* _Aim of the exercise_
Reproduce the listing below exactly. Pictures do not belong in the copy.

* Start Data shown *

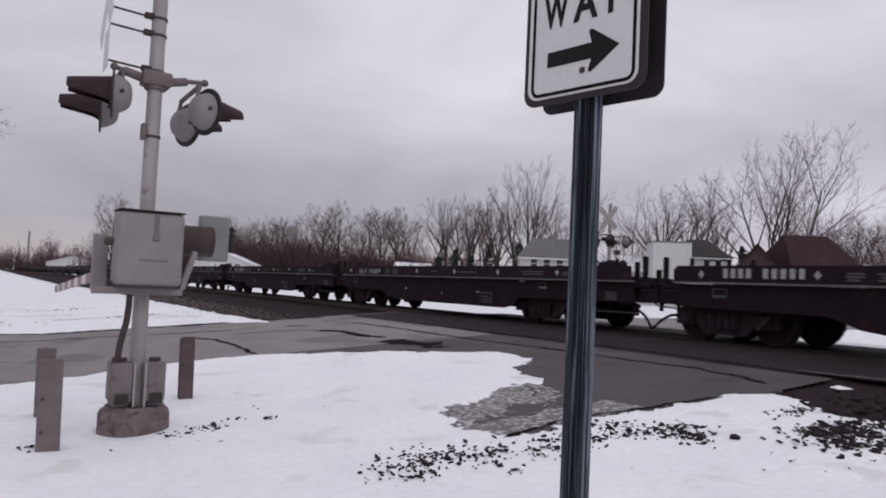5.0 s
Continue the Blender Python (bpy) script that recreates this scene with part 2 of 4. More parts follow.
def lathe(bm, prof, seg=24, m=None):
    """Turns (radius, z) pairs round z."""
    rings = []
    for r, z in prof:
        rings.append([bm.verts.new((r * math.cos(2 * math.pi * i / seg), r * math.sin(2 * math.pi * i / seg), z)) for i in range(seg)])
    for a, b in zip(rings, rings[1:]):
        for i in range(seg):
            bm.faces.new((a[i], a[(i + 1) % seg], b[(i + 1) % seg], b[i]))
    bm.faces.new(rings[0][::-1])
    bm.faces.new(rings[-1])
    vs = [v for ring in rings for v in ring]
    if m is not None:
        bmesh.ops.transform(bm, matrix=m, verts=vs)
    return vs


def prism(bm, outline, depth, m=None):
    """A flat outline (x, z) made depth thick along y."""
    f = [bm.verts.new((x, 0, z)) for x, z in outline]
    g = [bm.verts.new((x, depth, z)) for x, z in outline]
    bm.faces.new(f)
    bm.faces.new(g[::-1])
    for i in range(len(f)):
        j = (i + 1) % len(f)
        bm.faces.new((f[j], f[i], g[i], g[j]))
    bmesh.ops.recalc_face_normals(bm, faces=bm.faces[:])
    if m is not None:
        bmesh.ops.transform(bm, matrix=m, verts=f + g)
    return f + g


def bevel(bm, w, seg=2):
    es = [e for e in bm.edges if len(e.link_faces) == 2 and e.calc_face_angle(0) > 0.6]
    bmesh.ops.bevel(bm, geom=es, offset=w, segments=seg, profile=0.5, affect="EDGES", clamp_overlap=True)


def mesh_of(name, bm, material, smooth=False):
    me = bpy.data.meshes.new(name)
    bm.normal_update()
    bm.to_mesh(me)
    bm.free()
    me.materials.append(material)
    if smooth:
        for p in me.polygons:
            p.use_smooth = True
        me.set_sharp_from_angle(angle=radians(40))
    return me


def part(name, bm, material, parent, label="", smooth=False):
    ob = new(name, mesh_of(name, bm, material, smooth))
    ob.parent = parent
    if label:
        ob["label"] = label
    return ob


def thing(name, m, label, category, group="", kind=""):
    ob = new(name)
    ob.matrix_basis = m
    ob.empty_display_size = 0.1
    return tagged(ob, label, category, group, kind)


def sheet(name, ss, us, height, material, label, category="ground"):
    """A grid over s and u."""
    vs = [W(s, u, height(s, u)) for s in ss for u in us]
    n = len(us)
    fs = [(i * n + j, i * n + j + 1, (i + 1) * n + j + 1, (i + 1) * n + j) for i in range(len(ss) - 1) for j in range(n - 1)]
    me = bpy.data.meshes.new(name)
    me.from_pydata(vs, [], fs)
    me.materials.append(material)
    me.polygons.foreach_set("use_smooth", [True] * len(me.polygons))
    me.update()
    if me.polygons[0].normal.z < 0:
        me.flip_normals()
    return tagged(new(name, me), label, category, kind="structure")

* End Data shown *

* _Answer for the task_
5.0 s
Continue the Blender Python (bpy) script that recreates this scene with part 2 of 4. More parts follow.
def lathe(bm, prof, seg=24, m=None):
    """Turns (radius, z) pairs round z."""
    rings = []
    for r, z in prof:
        rings.append([bm.verts.new((r * math.cos(2 * math.pi * i / seg), r * math.sin(2 * math.pi * i / seg), z)) for i in range(seg)])
    for a, b in zip(rings, rings[1:]):
        for i in range(seg):
            bm.faces.new((a[i], a[(i + 1) % seg], b[(i + 1) % seg], b[i]))
    bm.faces.new(rings[0][::-1])
    bm.faces.new(rings[-1])
    vs = [v for ring in rings for v in ring]
    if m is not None:
        bmesh.ops.transform(bm, matrix=m, verts=vs)
    return vs


def prism(bm, outline, depth, m=None):
    """A flat outline (x, z) made depth thick along y."""
    f = [bm.verts.new((x, 0, z)) for x, z in outline]
    g = [bm.verts.new((x, depth, z)) for x, z in outline]
    bm.faces.new(f)
    bm.faces.new(g[::-1])
    for i in range(len(f)):
        j = (i + 1) % len(f)
        bm.faces.new((f[j], f[i], g[i], g[j]))
    bmesh.ops.recalc_face_normals(bm, faces=bm.faces[:])
    if m is not None:
        bmesh.ops.transform(bm, matrix=m, verts=f + g)
    return f + g


def bevel(bm, w, seg=2):
    es = [e for e in bm.edges if len(e.link_faces) == 2 and e.calc_face_angle(0) > 0.6]
    bmesh.ops.bevel(bm, geom=es, offset=w, segments=seg, profile=0.5, affect="EDGES", clamp_overlap=True)


def mesh_of(name, bm, material, smooth=False):
    me = bpy.data.meshes.new(name)
    bm.normal_update()
    bm.to_mesh(me)
    bm.free()
    me.materials.append(material)
    if smooth:
        for p in me.polygons:
            p.use_smooth = True
        me.set_sharp_from_angle(angle=radians(40))
    return me


def part(name, bm, material, parent, label="", smooth=False):
    ob = new(name, mesh_of(name, bm, material, smooth))
    ob.parent = parent
    if label:
        ob["label"] = label
    return ob


def thing(name, m, label, category, group="", kind=""):
    ob = new(name)
    ob.matrix_basis = m
    ob.empty_display_size = 0.1
    return tagged(ob, label, category, group, kind)


def sheet(name, ss, us, height, material, label, category="ground"):
    """A grid over s and u."""
    vs = [W(s, u, height(s, u)) for s in ss for u in us]
    n = len(us)
    fs = [(i * n + j, i * n + j + 1, (i + 1) * n + j + 1, (i + 1) * n + j) for i in range(len(ss) - 1) for j in range(n - 1)]
    me = bpy.data.meshes.new(name)
    me.from_pydata(vs, [], fs)
    me.materials.append(material)
    me.polygons.foreach_set("use_smooth", [True] * len(me.polygons))
    me.update()
    if me.polygons[0].normal.z < 0:
        me.flip_normals()
    return tagged(new(name, me), label, category, kind="structure")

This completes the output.